Chegava a hora do funeral. Os acompanhantes começavam a chegar, apresentavam os “sentimentos” a quem de direito e formavam grupos junto da porta por onde ia sair o caixão. Entretanto aparecia a carreta, onde o negro e dourado se impunham. Dois homens, vestidos de preto, puxavam-na.

Após a retirada do caixão com as cenas próprias provocadas pelo desgosto por que se estava passando, era amarrado à carreta por intermédio de cintos afivelados e lá seguia a caminho do cemitério dos Capuchos com o padre exercendo a liturgia referente ao acto.

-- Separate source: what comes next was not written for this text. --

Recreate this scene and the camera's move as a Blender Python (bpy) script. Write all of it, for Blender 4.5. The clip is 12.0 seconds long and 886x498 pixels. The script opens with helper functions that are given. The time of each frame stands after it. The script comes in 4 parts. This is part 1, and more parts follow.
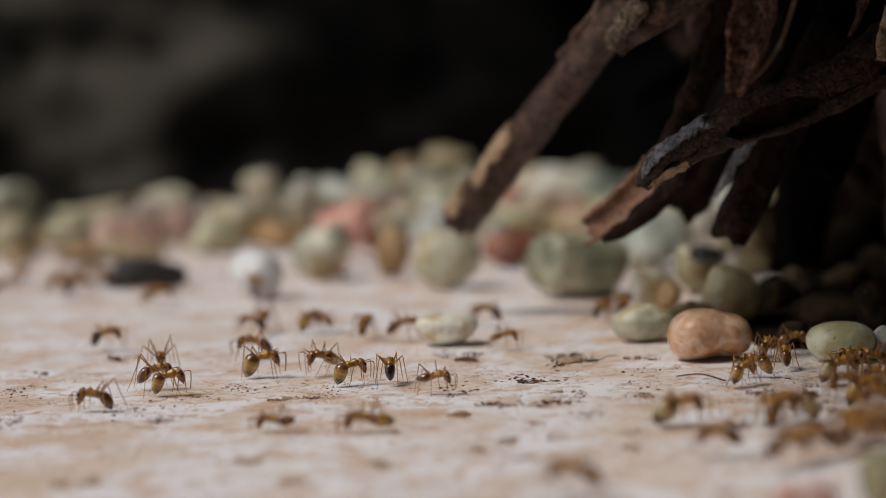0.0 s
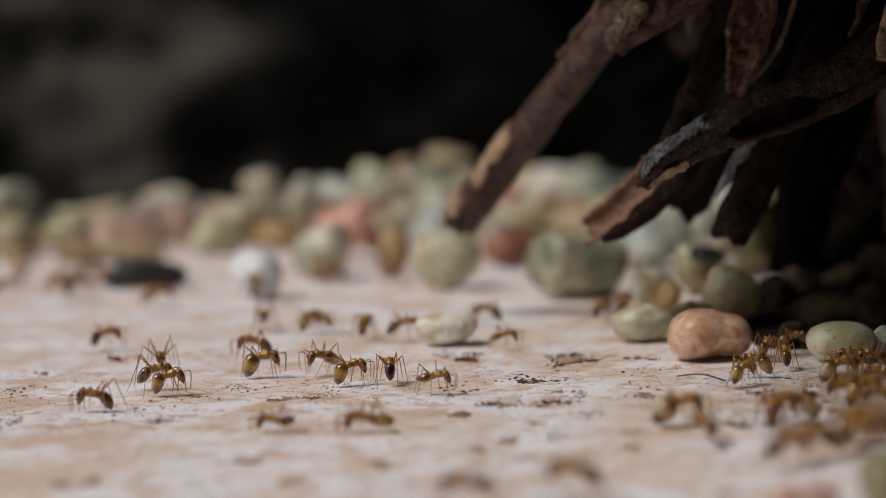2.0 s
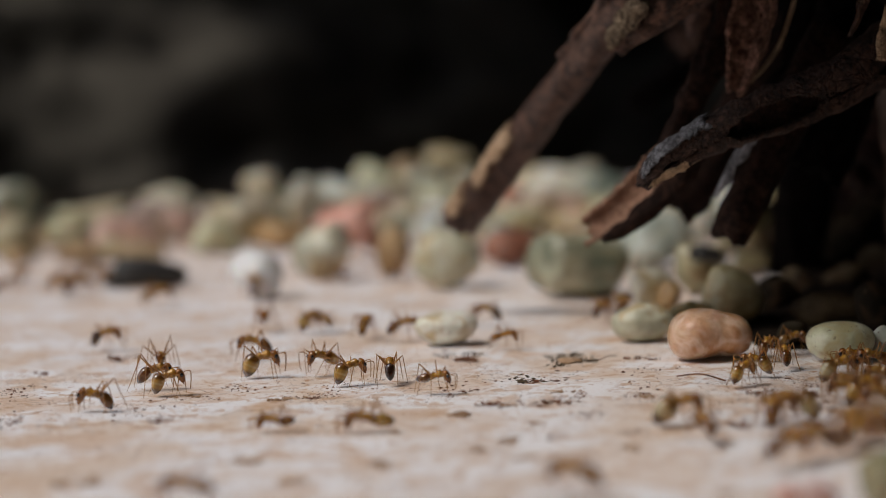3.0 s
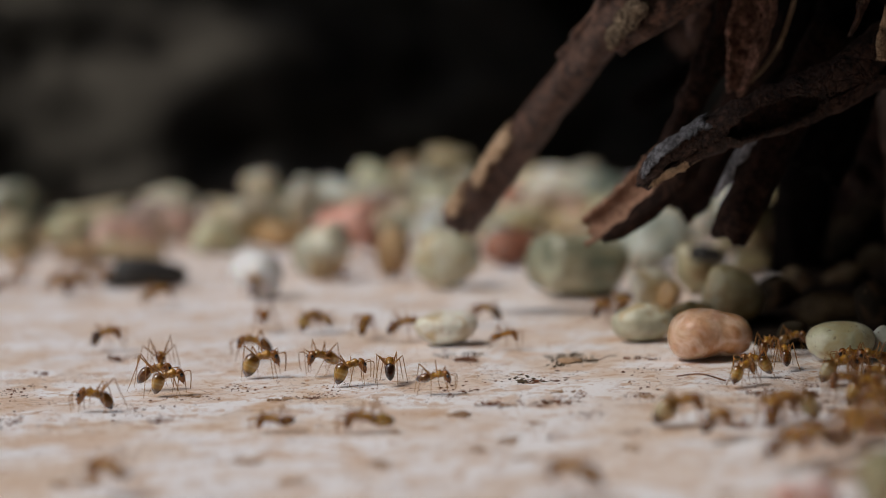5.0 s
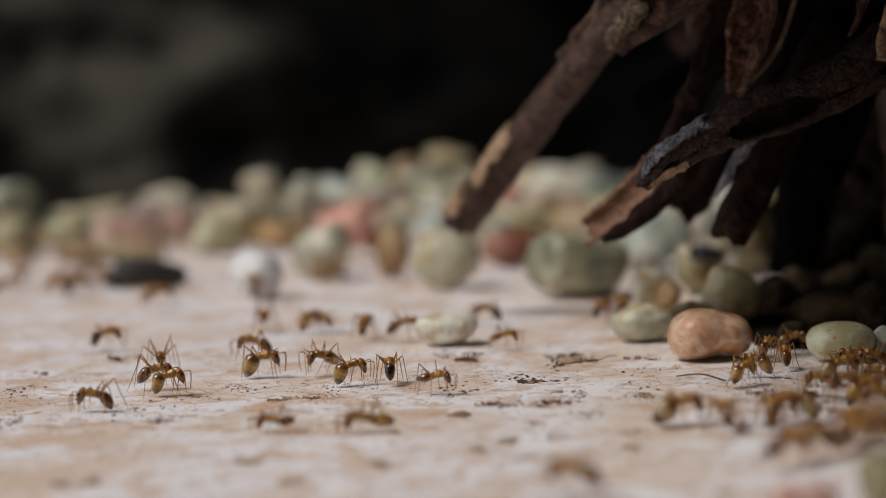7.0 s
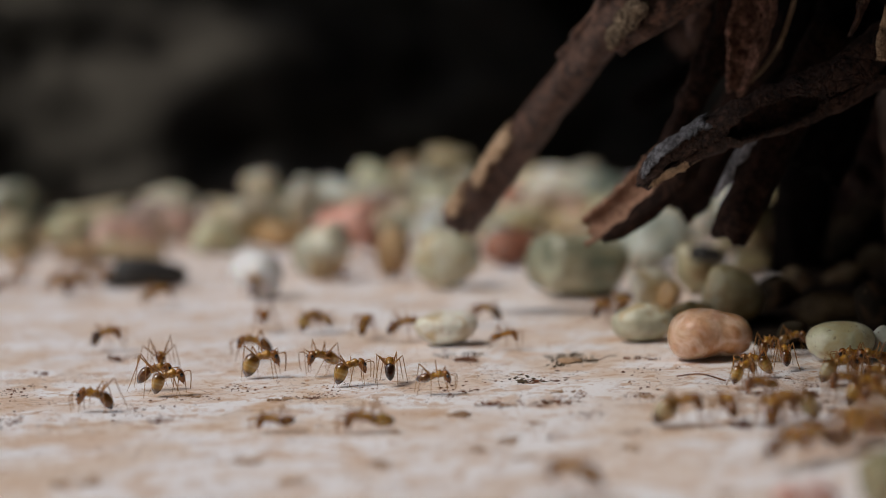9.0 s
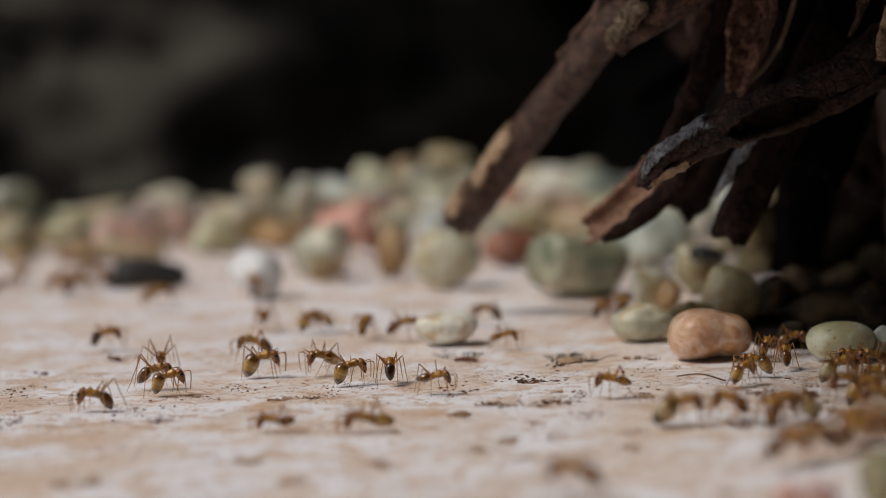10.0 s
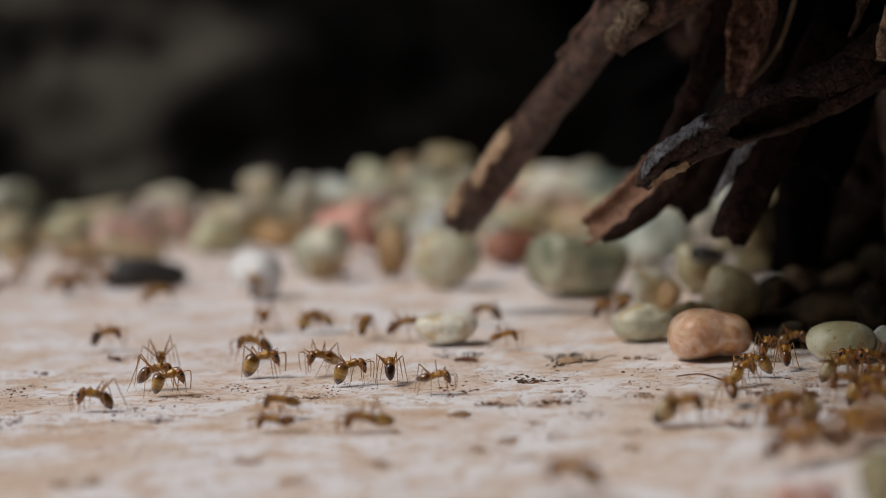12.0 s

Os homens puxavam a carreta, um de cada lado do varão e quando aparecia uma subida mais acentuada, neste caso na Rua António dos Santos, junto à oficina da então Camionagem Ribatejana, tinha de haver ajuda prestada pelo patrão (vulgo cangalheiro), que seguia na retaguarda, normalmente com uma das mãos já colocada na carreta.

Os familiares mais chegados seguiam logo atrás. As acompanhantes levavam ramos de flores cujo pé se resguardava com uma “prata”.

Ao portão do cemitério, o caixão ou urna era retirado da carreta funerária para seguir na própria do cemitério, a caminho da sepultura. Havia igualmente a possibilidade de ser levado à mão ou ao ombro por camaradas, amigos ou companheiros, o que acontecia algumas vezes.

Na altura era raro a missa de “corpo presente” e não tenho a certeza porquê mas presumo que fosse por uma questão económica.

Junto à sepultura, o padre terminava as exéquias. Depois, havia a possibilidade do despedimento dos familiares e amigos, o que normalmente acontecia. O caixão era colocado no fundo da cova e os coveiros completavam o seu trabalho. Havia sempre algum familiar menos chegado que permanecia no local até à conclusão dos trabalhos após os quais se dirigia aos familiares mais próximos transmitindo a situação.

As viúvas tinham luto para a vida inteira e durante certo tempo que já não posso determinar cobriam a cabeça com uma espécie de mantilha preta.

Havia outras regras de luto pela morte de familiares que igualmente não posso precisar e na qual se englobavam o luto carregado e o aliviado.

Ainda que alguns aspectos se mantenham, a verdade é que existem grandes diferenças com o que se passa hoje, de tal maneira que esta Memória será considerada pelos jovens do meu bairro como sendo factos ocorridos há centenas de anos!